### Given request
Below are records; reproduce exactly the lines from the one that has "curve.update()" through the one that has "scene.view_settings.keyframe_insert(path, frame=frame(t))", ends included, and nothing more.

### Stored items
▼
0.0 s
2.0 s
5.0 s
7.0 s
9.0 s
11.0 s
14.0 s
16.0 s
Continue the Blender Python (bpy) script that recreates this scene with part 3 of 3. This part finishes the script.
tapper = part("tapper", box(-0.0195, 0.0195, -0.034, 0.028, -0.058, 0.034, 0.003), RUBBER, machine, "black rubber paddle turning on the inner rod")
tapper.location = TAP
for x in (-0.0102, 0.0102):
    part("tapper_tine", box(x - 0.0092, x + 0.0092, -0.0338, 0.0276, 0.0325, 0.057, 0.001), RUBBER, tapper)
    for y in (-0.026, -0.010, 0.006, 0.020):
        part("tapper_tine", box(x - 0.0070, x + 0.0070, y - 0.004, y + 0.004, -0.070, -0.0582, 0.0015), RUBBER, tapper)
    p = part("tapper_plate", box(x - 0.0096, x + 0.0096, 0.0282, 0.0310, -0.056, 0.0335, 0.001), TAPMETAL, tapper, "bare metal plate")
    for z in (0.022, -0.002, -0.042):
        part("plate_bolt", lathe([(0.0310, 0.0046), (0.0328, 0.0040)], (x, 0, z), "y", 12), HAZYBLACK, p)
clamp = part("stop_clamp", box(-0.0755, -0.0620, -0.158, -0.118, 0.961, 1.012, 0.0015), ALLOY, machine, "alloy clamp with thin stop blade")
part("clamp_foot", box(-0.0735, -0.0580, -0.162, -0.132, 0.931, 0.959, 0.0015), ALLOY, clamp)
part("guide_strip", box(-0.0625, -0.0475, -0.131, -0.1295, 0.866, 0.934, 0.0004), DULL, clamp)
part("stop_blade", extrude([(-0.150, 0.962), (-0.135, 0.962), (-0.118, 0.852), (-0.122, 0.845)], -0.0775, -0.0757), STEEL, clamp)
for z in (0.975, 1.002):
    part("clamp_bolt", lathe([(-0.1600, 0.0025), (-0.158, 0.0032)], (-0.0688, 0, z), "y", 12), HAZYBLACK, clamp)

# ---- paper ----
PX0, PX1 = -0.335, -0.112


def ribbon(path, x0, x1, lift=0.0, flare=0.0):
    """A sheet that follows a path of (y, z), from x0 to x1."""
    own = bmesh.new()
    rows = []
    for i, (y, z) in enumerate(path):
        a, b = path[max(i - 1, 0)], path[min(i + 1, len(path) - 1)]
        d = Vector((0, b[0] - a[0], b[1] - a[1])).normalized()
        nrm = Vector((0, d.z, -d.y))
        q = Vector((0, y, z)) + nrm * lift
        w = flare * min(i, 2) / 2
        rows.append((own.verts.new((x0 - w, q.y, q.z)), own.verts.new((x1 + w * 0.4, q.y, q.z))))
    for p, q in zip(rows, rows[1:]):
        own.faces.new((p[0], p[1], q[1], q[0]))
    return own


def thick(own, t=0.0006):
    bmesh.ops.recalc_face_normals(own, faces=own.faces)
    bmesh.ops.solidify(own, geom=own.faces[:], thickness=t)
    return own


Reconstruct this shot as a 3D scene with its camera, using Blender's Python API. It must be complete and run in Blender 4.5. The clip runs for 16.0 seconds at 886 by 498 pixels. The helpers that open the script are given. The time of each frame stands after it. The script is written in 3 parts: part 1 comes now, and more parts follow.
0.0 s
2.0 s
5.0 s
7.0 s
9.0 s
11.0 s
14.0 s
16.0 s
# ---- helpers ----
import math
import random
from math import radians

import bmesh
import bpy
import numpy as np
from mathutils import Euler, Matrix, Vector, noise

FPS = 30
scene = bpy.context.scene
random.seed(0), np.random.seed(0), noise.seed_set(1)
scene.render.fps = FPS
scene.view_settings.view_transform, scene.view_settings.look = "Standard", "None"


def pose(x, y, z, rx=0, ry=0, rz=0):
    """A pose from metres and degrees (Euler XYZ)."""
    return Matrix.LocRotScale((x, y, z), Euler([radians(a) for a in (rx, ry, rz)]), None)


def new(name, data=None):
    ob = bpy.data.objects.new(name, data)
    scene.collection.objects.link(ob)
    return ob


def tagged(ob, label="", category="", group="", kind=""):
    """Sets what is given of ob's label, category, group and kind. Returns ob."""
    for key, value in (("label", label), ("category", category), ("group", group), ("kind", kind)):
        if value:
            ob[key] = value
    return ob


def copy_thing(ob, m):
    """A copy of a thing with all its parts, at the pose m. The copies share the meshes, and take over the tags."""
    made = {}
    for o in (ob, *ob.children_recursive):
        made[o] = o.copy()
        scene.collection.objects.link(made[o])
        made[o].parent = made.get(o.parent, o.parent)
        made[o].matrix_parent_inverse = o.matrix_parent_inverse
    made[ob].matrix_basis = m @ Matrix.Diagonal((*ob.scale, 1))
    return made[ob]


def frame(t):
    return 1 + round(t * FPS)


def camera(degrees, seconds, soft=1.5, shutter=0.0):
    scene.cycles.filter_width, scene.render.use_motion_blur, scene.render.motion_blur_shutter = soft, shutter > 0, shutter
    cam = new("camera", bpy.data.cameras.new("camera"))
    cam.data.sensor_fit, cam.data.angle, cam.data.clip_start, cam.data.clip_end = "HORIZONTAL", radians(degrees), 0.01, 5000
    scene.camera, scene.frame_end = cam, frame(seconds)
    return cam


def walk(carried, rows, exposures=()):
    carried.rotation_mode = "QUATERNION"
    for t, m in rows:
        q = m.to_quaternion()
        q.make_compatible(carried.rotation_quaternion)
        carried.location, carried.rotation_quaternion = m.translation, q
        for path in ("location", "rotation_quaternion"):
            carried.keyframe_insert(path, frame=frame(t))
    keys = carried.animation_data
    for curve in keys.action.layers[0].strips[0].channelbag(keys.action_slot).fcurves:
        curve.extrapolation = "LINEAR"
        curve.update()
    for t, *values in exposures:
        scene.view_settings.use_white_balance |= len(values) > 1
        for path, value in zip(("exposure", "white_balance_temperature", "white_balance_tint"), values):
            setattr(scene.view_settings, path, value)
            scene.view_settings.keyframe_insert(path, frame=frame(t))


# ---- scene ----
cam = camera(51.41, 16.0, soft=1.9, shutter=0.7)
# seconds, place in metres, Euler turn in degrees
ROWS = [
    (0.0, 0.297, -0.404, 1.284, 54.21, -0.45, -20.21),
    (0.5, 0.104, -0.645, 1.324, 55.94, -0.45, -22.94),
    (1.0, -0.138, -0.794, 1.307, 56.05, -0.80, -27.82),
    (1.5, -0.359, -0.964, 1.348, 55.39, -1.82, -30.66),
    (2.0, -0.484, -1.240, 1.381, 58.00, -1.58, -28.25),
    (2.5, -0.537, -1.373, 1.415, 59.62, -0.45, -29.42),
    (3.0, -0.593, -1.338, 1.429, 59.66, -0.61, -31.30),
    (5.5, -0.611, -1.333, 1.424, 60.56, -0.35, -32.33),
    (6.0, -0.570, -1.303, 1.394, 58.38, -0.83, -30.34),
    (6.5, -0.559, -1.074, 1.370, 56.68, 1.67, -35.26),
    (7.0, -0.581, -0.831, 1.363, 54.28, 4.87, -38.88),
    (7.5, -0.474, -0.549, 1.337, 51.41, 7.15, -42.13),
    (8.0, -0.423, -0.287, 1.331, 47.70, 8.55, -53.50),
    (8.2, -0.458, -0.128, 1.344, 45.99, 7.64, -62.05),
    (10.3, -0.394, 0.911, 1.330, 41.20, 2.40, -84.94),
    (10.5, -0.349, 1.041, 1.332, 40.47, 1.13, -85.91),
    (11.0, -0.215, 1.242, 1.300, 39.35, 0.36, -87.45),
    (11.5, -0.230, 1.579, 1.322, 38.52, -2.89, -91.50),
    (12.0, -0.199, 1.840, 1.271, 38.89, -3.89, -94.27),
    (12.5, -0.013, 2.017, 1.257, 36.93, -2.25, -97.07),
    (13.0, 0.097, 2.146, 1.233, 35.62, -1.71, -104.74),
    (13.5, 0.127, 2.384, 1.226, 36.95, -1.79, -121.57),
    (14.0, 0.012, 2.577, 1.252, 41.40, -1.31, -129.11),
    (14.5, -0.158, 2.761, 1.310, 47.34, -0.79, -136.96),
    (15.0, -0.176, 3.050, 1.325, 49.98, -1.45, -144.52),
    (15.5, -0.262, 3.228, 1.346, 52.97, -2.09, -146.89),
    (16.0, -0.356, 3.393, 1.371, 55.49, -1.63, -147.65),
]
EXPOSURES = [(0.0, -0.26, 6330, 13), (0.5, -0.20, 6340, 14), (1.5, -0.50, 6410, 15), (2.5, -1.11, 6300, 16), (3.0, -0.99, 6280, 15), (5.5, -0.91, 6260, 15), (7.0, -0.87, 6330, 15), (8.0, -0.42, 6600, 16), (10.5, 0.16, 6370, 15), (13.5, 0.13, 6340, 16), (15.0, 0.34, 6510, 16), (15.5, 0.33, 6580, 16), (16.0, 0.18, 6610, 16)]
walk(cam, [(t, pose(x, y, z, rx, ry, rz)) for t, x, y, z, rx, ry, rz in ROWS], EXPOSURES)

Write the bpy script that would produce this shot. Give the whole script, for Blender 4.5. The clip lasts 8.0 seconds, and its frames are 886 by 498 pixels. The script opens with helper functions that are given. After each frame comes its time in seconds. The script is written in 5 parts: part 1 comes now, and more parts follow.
▲
### Final result
        curve.update()
    for t, *values in exposures:
        scene.view_settings.use_white_balance |= len(values) > 1
        for path, value in zip(("exposure", "white_balance_temperature", "white_balance_tint"), values):
            setattr(scene.view_settings, path, value)
            scene.view_settings.keyframe_insert(path, frame=frame(t))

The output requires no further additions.